5.11.3 Stehen keine geeigneten Absperreinrichtungen zur Verfügung, sind die gefahrbringenden Anlagenteile drucklos und medienfrei zu machen.
Siehe hierzu Abschnitt 5.6.
5.11.4 Der Unternehmer hat dafür zu sorgen, dass der Sicherheit dienende Absperreinrichtungen in angemessenen Fristen auf Gängigkeit geprüft werden. Die Herstellerangaben sind dabei zu beachten.
Hierbei kann es sich um Absperreinrichtungen handeln z.B. für
- voneinander zu trennende Systeme,
- Abgangs- und Umgehungsleitungen,
- Leitungen mit unterschiedlichem Druckniveau.
Angemessene Fristen bedeutet, dass der Unternehmer diese in Eigenverantwortung auf Grund der Bauart und Belastung solcher Absperreinrichtungen und unter Berücksichtigung von Herstellerangaben festzulegen hat. Sinnvoll ist es, bei jeder Inspektion und Wartung diese Absperreinrichtungen auf Gängigkeit zu prüfen.
6 Prüfungen
6.1 Der Unternehmer hat dafür zu sorgen, dass ortsfeste und nicht ortsfeste Messgeräte oder Warneinrichtungen gemäß den Erläuterungen zu Abschnitt 5.8.5 vor der ersten Inbetriebnahme und nachfolgend mindestens einmal jährlich oder, falls vom Hersteller vorgeschrieben, in kürzeren Zeitabständen von einer "Befähigten Person", im weiteren als "Sachkundiger" bezeichnet, auf Funktionsfähigkeit geprüft werden. Nicht ortsfeste Messgeräte oder Warneinrichtungen müssen zusätzlich vor jedem Einsatz einer Funktionsprüfung unterzogen werden.
Abweichend von Satz 2 gilt durch Vereinbarungen mit den entsprechenden Herstellern bei Fernwärmeverteilungsanlagen nach dieser Regel das AGFW-Arbeitsblatt FW 439 "Umgang mit mobilen Gasmessgeräten für die Schacht- / Kanalatmosphärenmessung in der Fernwärme".

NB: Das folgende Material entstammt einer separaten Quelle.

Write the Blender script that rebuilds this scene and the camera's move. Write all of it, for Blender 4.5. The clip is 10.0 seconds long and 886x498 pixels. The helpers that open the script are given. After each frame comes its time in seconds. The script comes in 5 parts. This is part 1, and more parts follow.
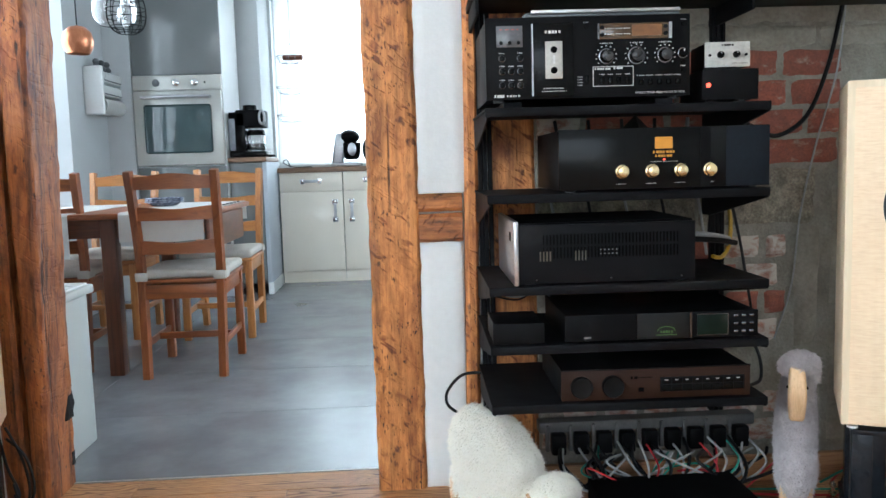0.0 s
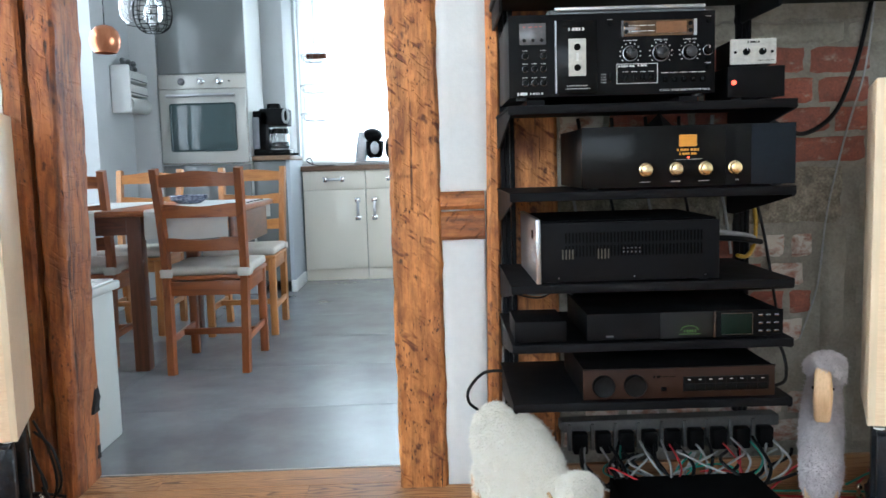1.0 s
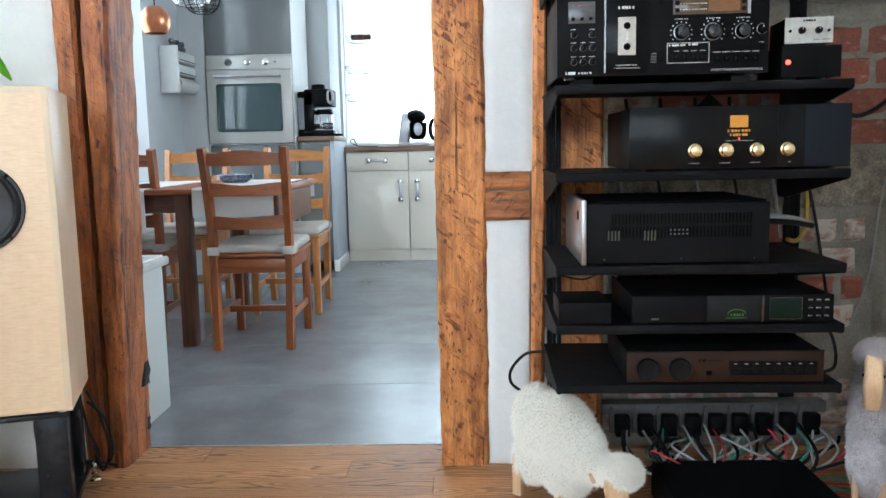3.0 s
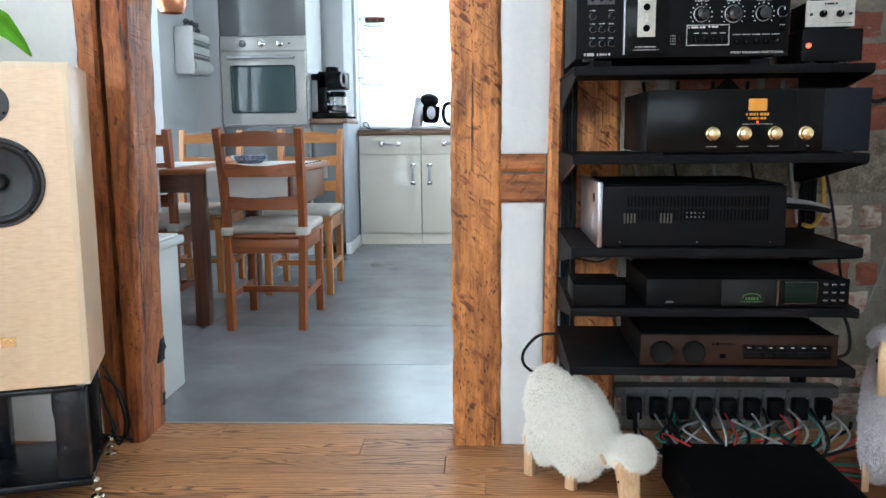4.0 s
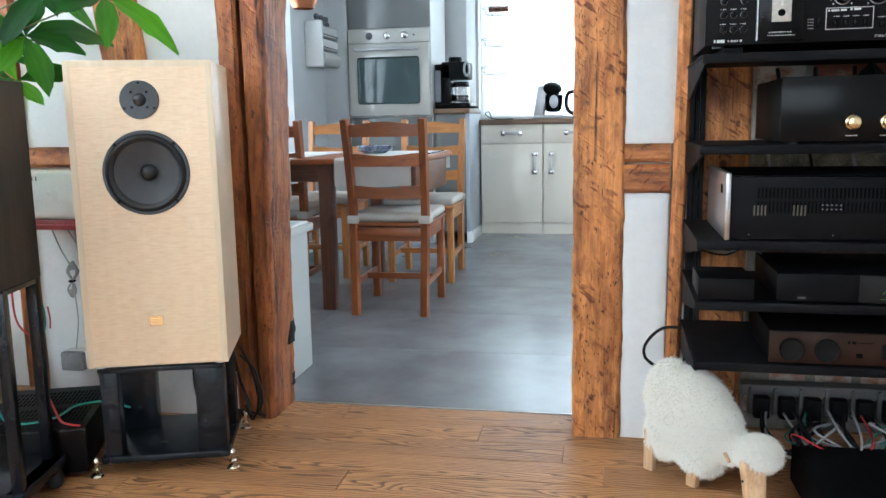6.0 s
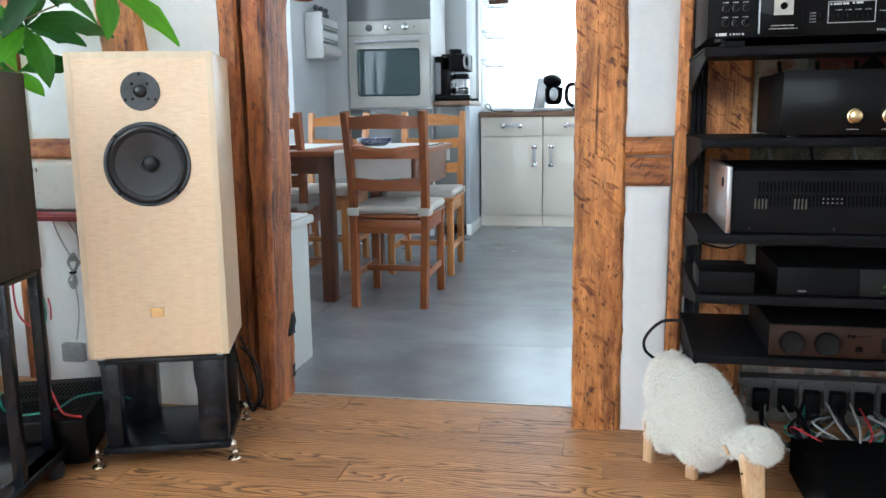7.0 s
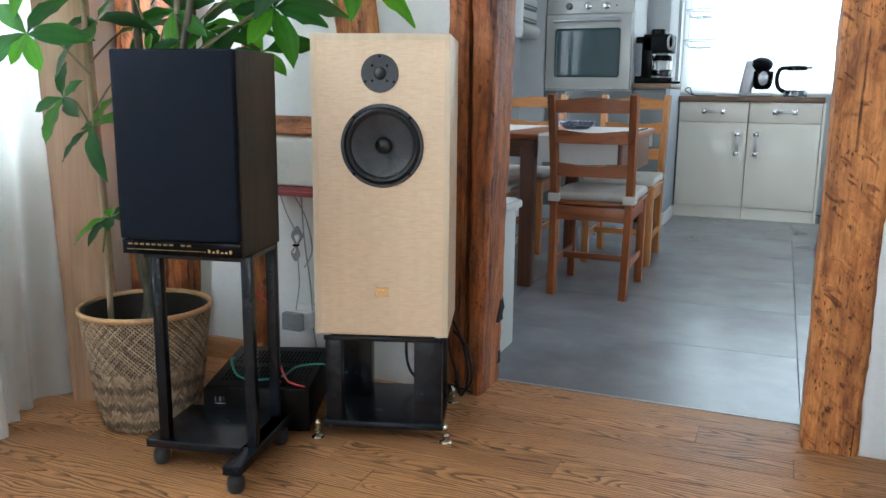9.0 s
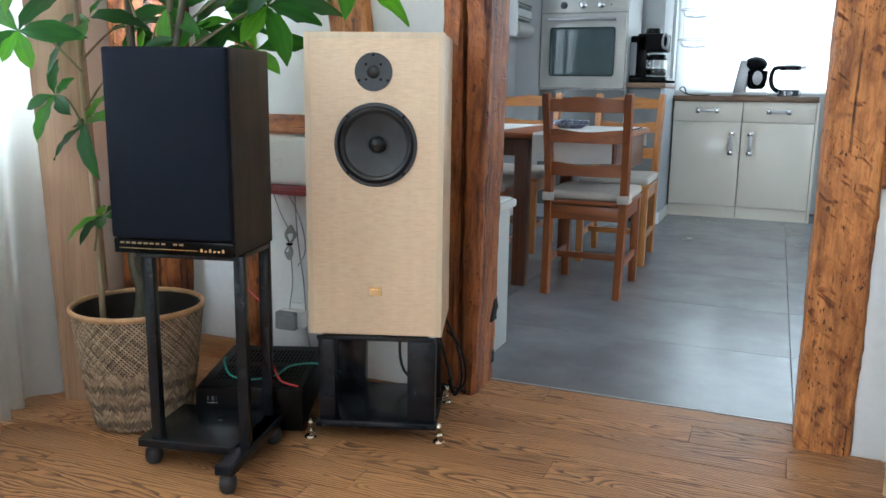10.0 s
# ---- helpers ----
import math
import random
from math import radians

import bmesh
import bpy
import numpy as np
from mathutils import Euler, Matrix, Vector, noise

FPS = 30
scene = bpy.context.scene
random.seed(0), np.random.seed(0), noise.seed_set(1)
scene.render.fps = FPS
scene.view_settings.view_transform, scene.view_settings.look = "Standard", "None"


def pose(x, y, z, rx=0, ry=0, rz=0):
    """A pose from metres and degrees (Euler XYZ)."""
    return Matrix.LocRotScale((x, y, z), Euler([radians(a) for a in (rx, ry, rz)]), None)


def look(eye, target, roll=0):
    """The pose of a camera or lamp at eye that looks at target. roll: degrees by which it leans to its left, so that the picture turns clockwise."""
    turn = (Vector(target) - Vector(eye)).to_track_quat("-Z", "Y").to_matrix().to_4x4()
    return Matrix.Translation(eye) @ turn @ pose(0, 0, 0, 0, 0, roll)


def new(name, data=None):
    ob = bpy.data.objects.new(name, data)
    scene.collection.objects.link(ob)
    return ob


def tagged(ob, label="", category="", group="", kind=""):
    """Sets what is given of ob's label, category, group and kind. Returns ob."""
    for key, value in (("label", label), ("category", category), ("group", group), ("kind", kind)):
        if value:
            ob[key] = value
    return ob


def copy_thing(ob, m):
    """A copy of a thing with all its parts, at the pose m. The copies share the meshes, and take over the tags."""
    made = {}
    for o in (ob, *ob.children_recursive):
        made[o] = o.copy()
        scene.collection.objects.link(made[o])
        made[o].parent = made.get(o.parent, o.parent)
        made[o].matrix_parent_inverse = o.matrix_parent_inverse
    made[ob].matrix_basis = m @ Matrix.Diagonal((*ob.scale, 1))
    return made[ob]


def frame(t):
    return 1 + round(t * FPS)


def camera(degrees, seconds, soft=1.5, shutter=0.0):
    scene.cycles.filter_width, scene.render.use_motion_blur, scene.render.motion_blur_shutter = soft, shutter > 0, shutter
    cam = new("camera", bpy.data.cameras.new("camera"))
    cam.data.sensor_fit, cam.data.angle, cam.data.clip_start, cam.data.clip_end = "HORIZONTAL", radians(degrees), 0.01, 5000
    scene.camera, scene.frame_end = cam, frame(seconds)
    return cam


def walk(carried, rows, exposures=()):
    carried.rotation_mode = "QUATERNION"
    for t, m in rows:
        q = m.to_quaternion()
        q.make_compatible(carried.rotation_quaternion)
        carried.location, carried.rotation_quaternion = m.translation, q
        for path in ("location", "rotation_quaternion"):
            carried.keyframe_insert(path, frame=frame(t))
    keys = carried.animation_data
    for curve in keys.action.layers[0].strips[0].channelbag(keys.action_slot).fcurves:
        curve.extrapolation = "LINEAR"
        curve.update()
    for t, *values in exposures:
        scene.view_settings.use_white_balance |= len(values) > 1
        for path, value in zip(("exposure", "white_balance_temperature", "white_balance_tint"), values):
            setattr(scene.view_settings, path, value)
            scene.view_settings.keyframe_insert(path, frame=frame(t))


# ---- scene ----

Der Begriff des "Sachkundigen" konkretisiert hier den Begriff der "Befähigten Person" nach § 2 Abs. 7 der Betriebssicherheitsverordnung. Dort heißt es:"Befähigte Person im Sinne dieser Verordnung ist eine Person, die durch ihre Berufsausbildung, ihre Berufserfahrung und ihre zeitnahe berufliche Tätigkeit über die erforderlichen Fachkenntnisse zur Prüfung der Arbeitsmittel verfügt".
Sachkundiger ist, wer auf Grund seiner fachlichen Ausbildung und Erfahrung ausreichende Kenntnisse auf dem Gebiet der zu prüfenden Anlagen, Maschinen und Geräte hat und mit den einschlägigen staatlichen Arbeitsschutzvorschriften, Unfallverhütungsvorschriften und allgemein anerkannten Regeln der Technik (z.B. Regeln, DIN-Normen, VDE-Bestimmungen, technische Regeln anderer Mitgliedsstaaten der Europäischen Union oder der Türkei oder anderer Vertragsstaaten des Abkommens über den Europäischen Wirtschaftsraum) soweit vertraut ist, dass er den arbeitssicheren Zustand des technischen Arbeitsmittels beurteilen kann.
Sachkundige können z.B. Ingenieure, Techniker, Meister oder für die durchzuführenden Prüfungen besonders ausgebildetes Fachpersonal, z.B. des Geräteherstellers, sein.
6.2 Das Ergebnis der Prüfung nach Abschnitt 6.1 Satz 1 ist zu dokumentieren.
Dies wird z.B. erreicht, wenn die Ergebnisse in einem Prüfbuch, einem Prüfbericht oder mit Hilfe einer elektronischen Datenverarbeitung (EDV) nachgewiesen sind.